Additionally, the choice of the number of samples $n$ drawn at each iteration can affect the optimization process, as a larger $n$ provides a more accurate gradient estimate but may increase the computational cost.
Balancing this trade-off is an important aspect of algorithm design.

Moreover, controlling the variance of gradient estimates significantly influences the performance of the optimization algorithm, affecting stability and convergence properties, and further adding to the complexity of the problem.
In this context, the choice of the gradient estimator $g_{\theta_t}$ is crucial.
Instead of employing the na\"ive estimator by taking the average of the gradient of $\ln p(z_{\theta_t}(\epsilon)) - \ln q_{\theta_t}(z_{\theta_t}(\epsilon))$, one can consider alternative methods such as the sticking-the-landing estimator \citep{STL} or, when the entropy term $\mathbb H_\theta = -\mathbb E[\ln q_{\theta_t}(z_{\theta_t}(\epsilon))]$ is available in closed form, estimating the gradients of $\mathbb E[\ln p(z_{\theta_t}(\epsilon))] + \mathbb H_\theta$.

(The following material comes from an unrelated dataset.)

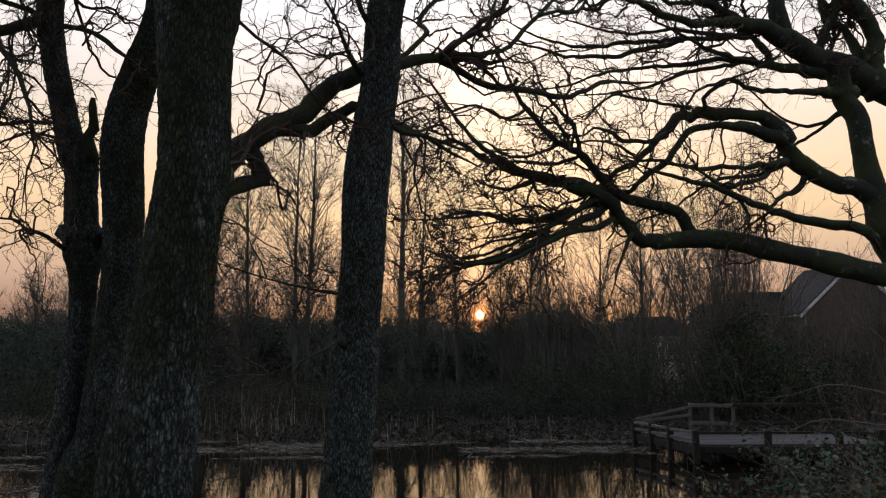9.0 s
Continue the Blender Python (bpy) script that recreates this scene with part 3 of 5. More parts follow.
TWIN_OAK_LIMBS.append(('stem', ((-2.76, 5.52, 0.32, 0.091), (-2.73, 5.50, 0.52, 0.086), (-2.69, 5.48, 0.84, 0.078), (-2.64, 5.51, 1.38, 0.089), (-2.59, 5.51, 1.84, 0.087), (-2.58, 5.50, 2.15, 0.096), (-2.58, 5.48, 2.34, 0.134), (-2.60, 5.47, 2.51, 0.111), (-2.61, 5.46, 2.75, 0.106), (-2.61, 5.45, 2.97, 0.106), (-2.67, 5.44, 3.03, 0.098), (-2.75, 5.43, 3.35, 0.087), (-2.85, 5.43, 3.78, 0.085), (-2.88, 5.42, 4.08, 0.087), (-2.87, 5.41, 4.41, 0.094), (-2.80, 5.39, 4.69, 0.090), (-2.77, 5.38, 5.04, 0.079), (-2.76, 5.37, 5.42, 0.077), (-2.74, 5.36, 5.65, 0.073), (-2.67, 5.35, 5.97, 0.055), (-2.70, 5.35, 6.26, 0.049), (-2.86, 5.34, 6.55, 0.040), (-2.98, 5.33, 6.90, 0.031), (-3.12, 5.31, 7.38, 0.026))))
TWIN_OAK_LIMBS.append(('limb', ((-2.79, 5.43, 5.51, 0.047), (-2.98, 5.36, 5.72, 0.041), (-3.16, 5.29, 5.95, 0.036), (-3.24, 5.22, 6.32, 0.032), (-3.37, 5.16, 6.70, 0.027), (-3.49, 5.09, 7.03, 0.023))))
TWIN_OAK_LIMBS.append(('branch', ((-2.68, 5.31, 6.34, 0.025), (-2.57, 5.26, 6.48, 0.023), (-2.44, 5.20, 6.56, 0.019), (-2.52, 5.15, 6.65, 0.017), (-2.59, 5.09, 6.67, 0.012))))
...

Although all these estimators are unbiased, they exhibit different variance behaviors, which can impact the optimization process.
To reduce the variance of the gradient estimator, control variates can also be applied \citep{ranganath2014black, NEURIPS2018_dead35fa}.
These choices contribute to the overall complexity of choosing hyperparameters, step size schedules, and the number of samples.